# SOURCE DATA
====

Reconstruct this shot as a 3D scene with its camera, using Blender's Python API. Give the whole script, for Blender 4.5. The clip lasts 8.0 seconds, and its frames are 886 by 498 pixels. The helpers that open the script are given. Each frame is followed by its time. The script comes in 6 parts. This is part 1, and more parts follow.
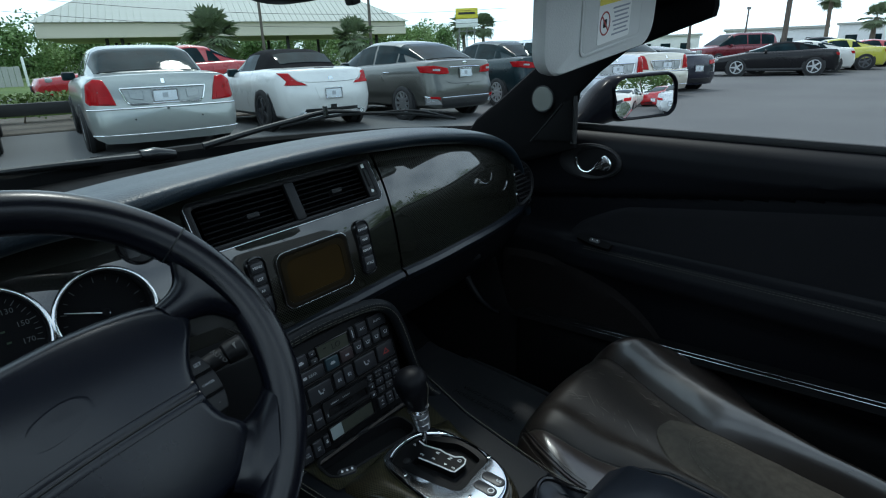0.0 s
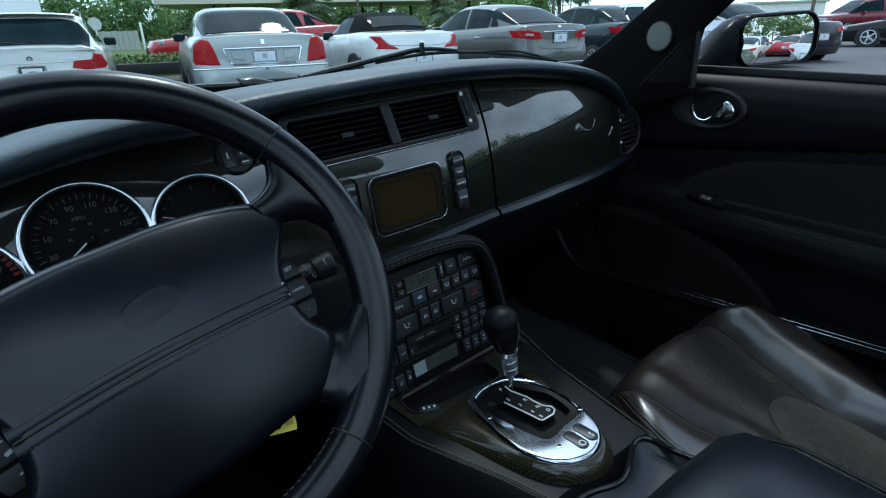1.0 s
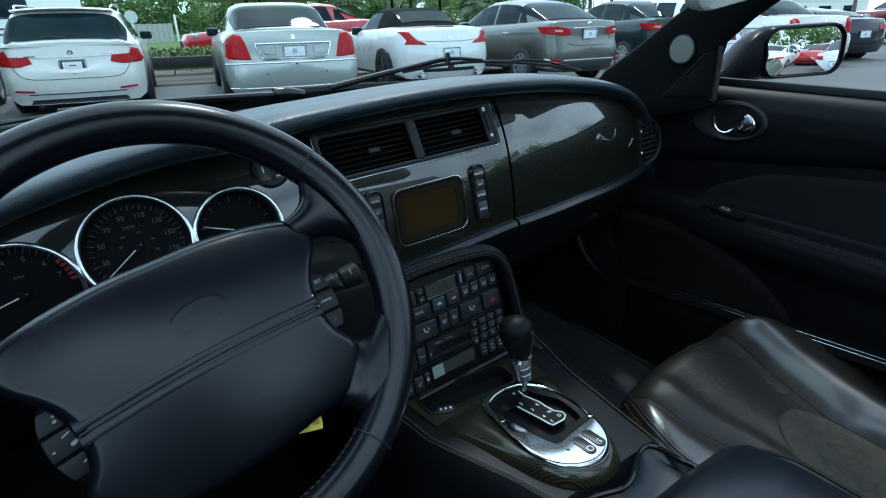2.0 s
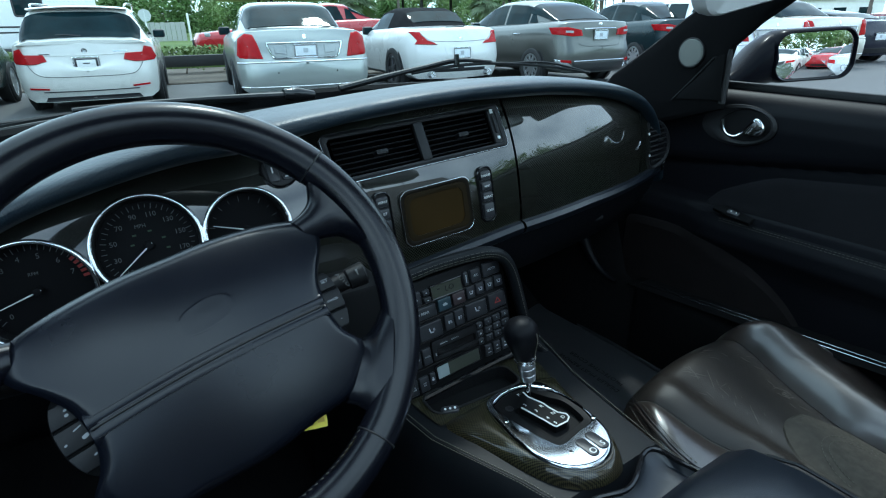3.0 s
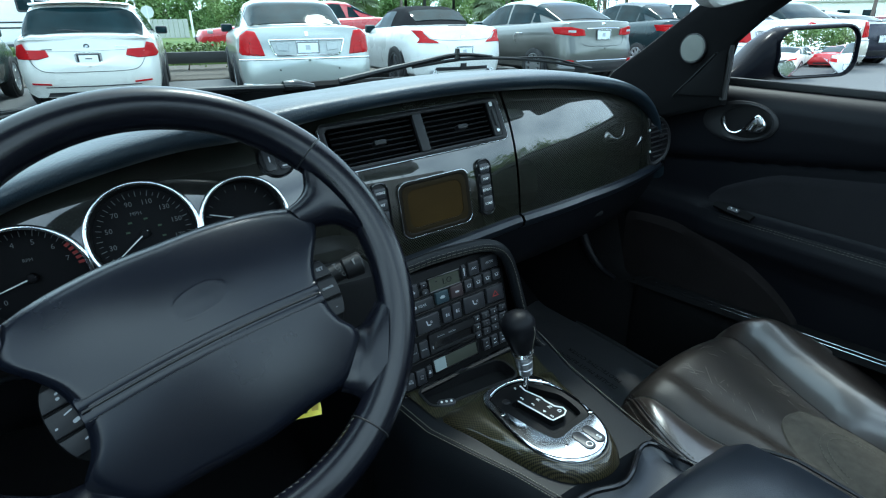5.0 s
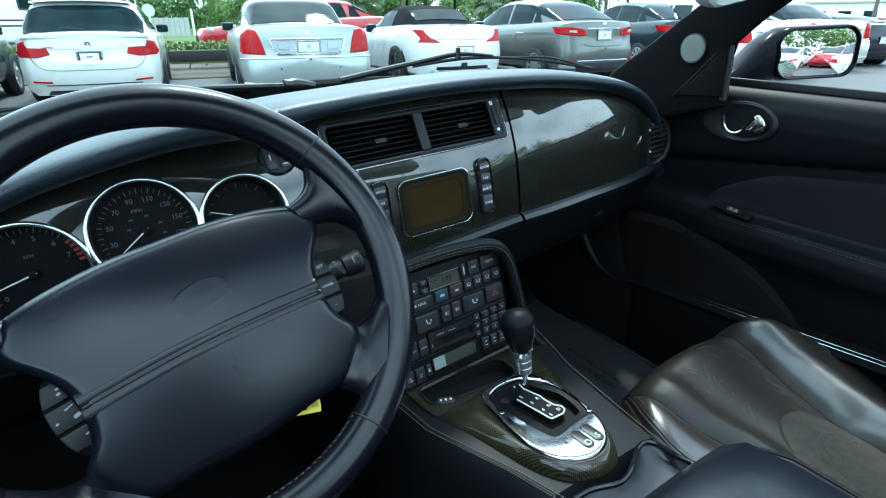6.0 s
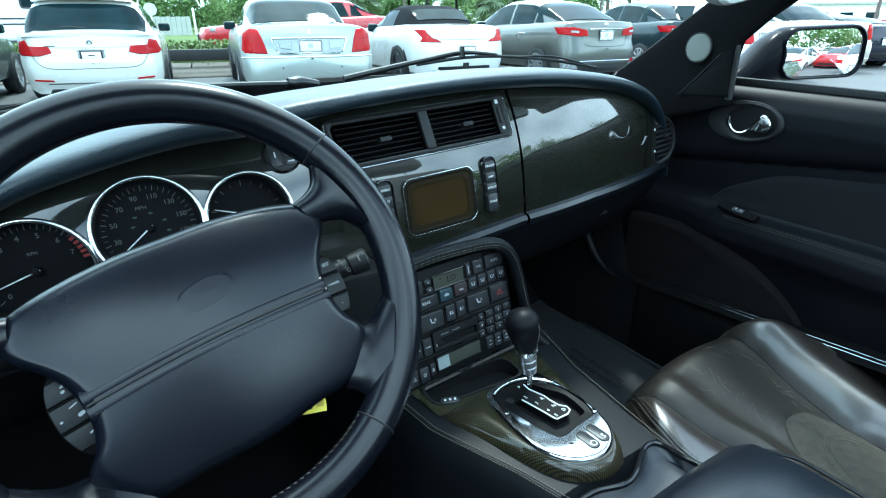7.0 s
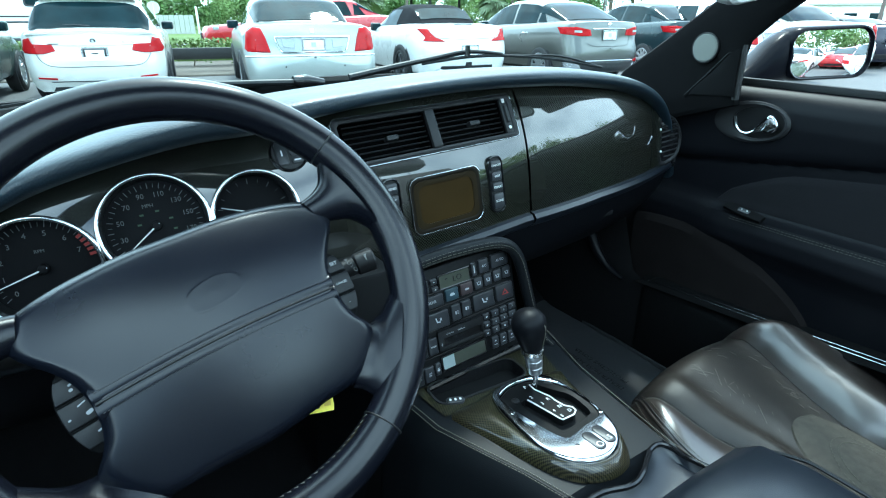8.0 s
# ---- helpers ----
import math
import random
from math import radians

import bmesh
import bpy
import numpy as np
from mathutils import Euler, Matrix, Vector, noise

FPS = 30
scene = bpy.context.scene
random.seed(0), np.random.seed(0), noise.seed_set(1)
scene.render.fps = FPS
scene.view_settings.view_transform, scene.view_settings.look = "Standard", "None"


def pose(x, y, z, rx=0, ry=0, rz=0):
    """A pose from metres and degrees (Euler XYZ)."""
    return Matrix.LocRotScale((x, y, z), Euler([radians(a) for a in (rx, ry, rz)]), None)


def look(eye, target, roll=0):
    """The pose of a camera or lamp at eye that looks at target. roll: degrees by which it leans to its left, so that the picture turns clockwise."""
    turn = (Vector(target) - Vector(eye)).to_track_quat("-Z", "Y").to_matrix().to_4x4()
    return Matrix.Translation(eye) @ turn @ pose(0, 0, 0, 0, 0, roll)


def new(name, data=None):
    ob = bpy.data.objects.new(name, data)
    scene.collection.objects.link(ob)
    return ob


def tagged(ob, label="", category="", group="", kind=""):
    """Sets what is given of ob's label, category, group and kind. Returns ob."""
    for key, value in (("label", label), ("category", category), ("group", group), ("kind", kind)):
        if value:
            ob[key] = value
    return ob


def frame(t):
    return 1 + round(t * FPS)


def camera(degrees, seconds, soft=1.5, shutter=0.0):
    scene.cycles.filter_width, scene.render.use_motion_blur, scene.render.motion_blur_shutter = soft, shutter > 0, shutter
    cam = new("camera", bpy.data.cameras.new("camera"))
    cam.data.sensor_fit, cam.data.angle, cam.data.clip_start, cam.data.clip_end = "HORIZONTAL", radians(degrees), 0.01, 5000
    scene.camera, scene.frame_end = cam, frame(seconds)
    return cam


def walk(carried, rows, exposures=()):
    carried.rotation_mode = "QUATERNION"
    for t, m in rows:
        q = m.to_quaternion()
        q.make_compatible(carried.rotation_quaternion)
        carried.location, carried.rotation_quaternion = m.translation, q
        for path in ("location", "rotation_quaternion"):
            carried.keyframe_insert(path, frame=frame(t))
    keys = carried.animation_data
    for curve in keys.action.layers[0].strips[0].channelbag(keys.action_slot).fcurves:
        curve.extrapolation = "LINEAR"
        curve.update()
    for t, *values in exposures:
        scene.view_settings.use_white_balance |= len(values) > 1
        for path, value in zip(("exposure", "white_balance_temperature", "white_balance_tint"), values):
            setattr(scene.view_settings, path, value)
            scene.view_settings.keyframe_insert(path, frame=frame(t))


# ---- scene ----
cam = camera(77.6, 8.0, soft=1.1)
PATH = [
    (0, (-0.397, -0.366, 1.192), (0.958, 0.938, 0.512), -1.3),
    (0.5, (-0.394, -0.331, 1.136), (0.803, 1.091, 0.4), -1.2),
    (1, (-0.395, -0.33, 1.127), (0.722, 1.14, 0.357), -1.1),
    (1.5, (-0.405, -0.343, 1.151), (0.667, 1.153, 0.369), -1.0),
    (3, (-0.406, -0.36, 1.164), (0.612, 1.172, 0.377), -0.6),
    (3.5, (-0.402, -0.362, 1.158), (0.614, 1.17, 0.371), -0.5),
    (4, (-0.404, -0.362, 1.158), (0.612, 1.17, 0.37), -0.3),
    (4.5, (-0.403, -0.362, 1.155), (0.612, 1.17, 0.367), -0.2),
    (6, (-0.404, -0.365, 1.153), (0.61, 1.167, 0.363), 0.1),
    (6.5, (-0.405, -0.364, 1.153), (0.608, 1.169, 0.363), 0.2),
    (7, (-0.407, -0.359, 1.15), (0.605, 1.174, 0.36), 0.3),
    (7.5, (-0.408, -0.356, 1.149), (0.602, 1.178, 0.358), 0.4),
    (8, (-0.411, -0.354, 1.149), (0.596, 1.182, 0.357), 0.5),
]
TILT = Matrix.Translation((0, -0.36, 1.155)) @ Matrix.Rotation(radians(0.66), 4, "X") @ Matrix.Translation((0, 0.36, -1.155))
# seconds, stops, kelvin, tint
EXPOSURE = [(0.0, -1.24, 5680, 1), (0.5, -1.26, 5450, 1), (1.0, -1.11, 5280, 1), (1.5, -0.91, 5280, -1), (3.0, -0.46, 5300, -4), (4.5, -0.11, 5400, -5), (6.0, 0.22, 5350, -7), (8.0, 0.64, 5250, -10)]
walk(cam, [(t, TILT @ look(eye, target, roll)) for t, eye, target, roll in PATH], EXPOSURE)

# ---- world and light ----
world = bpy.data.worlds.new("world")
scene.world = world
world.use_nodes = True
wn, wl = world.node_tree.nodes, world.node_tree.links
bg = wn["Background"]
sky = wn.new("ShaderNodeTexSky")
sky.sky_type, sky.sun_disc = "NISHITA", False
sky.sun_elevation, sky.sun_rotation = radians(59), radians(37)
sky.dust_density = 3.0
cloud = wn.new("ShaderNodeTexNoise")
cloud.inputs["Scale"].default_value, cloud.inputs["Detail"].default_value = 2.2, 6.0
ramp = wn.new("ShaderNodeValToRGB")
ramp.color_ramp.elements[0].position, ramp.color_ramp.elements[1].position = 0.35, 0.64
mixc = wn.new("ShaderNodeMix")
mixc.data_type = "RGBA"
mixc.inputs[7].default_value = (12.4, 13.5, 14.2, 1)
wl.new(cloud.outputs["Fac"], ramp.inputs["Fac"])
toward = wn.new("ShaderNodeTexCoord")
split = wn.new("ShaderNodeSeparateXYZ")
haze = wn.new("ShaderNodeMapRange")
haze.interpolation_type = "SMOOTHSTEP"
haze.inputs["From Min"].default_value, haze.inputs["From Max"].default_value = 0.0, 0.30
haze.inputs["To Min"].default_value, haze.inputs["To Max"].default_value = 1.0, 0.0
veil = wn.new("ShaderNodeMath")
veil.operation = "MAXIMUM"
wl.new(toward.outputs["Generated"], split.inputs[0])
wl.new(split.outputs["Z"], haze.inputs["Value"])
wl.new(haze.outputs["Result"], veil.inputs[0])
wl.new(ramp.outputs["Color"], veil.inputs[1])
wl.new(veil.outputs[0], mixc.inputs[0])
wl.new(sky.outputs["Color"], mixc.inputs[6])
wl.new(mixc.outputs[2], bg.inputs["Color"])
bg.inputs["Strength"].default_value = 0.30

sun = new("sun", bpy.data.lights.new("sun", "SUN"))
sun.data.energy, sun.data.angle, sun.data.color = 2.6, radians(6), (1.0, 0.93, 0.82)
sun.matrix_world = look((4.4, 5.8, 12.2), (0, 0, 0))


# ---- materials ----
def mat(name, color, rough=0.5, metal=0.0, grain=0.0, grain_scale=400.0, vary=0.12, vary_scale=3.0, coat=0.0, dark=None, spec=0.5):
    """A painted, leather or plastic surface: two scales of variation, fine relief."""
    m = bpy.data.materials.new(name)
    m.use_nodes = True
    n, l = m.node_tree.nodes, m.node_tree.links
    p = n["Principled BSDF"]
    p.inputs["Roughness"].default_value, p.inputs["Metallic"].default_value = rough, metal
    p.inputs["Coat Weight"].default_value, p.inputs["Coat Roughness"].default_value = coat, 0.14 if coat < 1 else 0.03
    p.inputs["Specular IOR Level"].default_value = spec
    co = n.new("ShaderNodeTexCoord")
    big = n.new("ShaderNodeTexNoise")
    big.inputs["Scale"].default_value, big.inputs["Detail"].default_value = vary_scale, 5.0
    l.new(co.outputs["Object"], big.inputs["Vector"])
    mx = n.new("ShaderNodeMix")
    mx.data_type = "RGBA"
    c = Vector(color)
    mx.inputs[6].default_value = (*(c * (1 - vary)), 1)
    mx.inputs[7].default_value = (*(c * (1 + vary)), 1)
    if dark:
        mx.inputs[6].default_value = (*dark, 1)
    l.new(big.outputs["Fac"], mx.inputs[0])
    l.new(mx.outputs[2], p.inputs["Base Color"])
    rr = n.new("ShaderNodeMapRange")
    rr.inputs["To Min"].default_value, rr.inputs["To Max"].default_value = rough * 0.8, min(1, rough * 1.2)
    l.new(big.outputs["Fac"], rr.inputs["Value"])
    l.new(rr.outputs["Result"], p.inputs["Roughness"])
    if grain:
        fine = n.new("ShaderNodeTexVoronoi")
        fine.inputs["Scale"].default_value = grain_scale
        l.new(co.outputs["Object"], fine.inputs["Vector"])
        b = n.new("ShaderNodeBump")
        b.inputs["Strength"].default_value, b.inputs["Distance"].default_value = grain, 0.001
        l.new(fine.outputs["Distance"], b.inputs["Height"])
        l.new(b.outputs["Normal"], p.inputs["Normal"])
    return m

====

# TO BE DONE
Each line from the one holding "q = m.to_quaternion()" to the one holding "scene.view_settings.keyframe_insert(path, frame=frame(t))", those two included, is to be transcribed exactly, and no other line.

# PROBLEM SOLUTION
        q = m.to_quaternion()
        q.make_compatible(carried.rotation_quaternion)
        carried.location, carried.rotation_quaternion = m.translation, q
        for path in ("location", "rotation_quaternion"):
            carried.keyframe_insert(path, frame=frame(t))
    keys = carried.animation_data
    for curve in keys.action.layers[0].strips[0].channelbag(keys.action_slot).fcurves:
        curve.extrapolation = "LINEAR"
        curve.update()
    for t, *values in exposures:
        scene.view_settings.use_white_balance |= len(values) > 1
        for path, value in zip(("exposure", "white_balance_temperature", "white_balance_tint"), values):
            setattr(scene.view_settings, path, value)
            scene.view_settings.keyframe_insert(path, frame=frame(t))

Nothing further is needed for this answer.